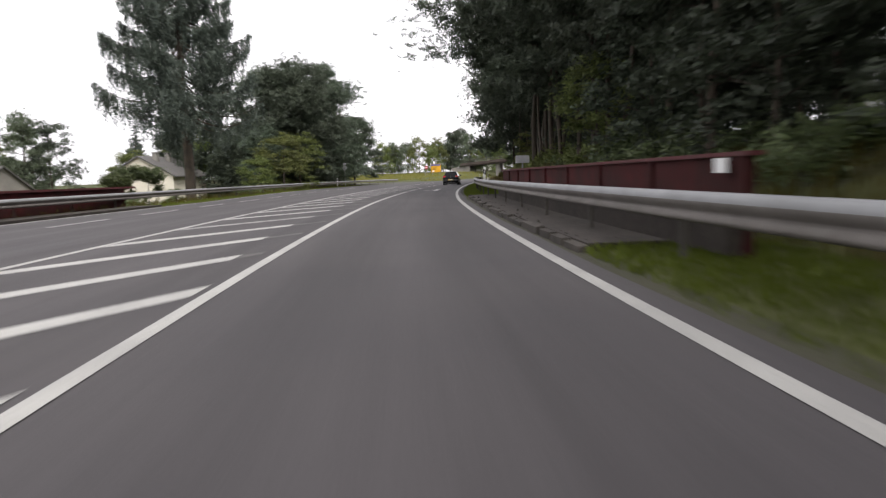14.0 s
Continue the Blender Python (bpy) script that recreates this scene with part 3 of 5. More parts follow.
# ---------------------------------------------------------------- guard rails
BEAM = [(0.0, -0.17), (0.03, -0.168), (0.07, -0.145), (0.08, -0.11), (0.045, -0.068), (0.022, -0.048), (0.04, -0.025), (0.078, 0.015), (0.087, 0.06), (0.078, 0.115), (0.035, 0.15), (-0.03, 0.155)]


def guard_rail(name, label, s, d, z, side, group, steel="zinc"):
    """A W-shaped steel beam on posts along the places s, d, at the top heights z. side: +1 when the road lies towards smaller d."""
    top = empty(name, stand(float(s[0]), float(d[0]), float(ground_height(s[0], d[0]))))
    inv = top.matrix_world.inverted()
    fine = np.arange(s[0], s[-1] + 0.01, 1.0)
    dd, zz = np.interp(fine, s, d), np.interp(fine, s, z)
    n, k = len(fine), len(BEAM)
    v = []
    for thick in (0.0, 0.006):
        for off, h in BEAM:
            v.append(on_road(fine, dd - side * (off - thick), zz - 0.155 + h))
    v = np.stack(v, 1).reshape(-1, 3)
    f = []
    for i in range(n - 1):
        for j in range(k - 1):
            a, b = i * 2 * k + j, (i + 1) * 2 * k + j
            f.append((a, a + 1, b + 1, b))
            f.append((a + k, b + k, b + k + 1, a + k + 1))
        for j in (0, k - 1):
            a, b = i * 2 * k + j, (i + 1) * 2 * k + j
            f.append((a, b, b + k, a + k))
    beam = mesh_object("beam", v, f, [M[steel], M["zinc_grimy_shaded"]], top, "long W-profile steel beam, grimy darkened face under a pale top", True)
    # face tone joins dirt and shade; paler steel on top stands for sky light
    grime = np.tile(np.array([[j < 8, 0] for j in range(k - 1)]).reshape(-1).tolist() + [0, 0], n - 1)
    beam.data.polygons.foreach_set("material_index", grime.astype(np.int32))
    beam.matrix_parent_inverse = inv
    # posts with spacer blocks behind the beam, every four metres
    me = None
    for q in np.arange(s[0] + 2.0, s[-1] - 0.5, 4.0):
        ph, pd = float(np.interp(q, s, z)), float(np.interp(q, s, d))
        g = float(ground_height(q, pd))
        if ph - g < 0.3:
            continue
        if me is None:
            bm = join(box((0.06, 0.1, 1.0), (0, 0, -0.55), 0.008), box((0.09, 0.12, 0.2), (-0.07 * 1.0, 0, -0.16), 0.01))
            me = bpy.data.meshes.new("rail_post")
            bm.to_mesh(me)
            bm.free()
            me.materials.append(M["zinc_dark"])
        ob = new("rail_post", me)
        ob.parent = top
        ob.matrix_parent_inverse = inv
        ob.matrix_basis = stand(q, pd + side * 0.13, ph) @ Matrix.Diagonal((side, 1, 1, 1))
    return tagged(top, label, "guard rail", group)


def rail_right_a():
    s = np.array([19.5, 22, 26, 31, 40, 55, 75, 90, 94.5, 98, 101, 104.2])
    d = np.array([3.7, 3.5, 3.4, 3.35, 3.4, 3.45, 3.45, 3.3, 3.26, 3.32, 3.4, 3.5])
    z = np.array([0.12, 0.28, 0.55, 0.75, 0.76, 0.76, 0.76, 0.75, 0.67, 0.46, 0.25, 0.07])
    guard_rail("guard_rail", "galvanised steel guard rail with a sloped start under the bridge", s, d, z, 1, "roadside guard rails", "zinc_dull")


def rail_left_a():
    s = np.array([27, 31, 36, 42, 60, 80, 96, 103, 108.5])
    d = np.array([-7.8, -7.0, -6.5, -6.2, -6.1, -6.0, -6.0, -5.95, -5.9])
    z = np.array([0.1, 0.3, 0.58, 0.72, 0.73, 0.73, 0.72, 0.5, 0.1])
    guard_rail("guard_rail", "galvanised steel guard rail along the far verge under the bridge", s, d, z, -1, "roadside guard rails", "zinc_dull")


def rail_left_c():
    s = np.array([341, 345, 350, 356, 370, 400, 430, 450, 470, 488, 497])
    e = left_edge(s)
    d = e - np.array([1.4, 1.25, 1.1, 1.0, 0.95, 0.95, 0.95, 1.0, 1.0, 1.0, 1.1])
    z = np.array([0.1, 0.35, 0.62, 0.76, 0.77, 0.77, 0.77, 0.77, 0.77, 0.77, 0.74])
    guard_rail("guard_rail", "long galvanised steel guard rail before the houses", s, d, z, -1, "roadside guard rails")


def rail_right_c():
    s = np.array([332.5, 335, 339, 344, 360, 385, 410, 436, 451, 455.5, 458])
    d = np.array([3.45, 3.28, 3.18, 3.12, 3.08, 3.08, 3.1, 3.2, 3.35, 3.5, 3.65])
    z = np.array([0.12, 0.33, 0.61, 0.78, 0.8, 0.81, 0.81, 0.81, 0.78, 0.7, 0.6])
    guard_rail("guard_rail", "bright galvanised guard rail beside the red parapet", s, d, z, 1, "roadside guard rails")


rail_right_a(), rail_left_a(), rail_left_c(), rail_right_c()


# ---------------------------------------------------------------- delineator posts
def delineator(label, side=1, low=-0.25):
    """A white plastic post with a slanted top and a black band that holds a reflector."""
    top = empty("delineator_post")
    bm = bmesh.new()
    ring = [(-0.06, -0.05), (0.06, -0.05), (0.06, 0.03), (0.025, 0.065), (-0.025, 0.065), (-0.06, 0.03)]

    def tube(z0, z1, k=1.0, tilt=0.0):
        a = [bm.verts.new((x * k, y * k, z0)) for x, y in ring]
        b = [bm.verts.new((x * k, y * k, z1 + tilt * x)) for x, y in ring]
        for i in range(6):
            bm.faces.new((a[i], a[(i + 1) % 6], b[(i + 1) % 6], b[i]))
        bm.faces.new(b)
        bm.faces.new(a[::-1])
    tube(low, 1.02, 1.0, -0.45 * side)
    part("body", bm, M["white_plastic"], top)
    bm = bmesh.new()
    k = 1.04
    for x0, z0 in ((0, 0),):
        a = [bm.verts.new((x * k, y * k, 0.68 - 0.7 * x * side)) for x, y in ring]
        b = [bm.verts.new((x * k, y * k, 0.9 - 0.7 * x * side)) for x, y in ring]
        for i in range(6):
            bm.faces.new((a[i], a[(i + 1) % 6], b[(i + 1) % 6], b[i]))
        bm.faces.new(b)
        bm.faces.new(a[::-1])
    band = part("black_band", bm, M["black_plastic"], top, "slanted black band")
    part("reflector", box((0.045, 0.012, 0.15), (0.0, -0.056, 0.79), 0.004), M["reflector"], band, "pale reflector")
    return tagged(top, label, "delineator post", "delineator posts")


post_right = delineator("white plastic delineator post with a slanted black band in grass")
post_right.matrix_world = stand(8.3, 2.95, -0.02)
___
§ **Exercise**
Return only the lines from the start of the data through the line that contains "0.15), (-0.03, 0.155)]", please, copying them exactly and omitting all pictures.

§ **Finished exercise**
14.0 s
Continue the Blender Python (bpy) script that recreates this scene with part 3 of 5. More parts follow.
# ---------------------------------------------------------------- guard rails
BEAM = [(0.0, -0.17), (0.03, -0.168), (0.07, -0.145), (0.08, -0.11), (0.045, -0.068), (0.022, -0.048), (0.04, -0.025), (0.078, 0.015), (0.087, 0.06), (0.078, 0.115), (0.035, 0.15), (-0.03, 0.155)]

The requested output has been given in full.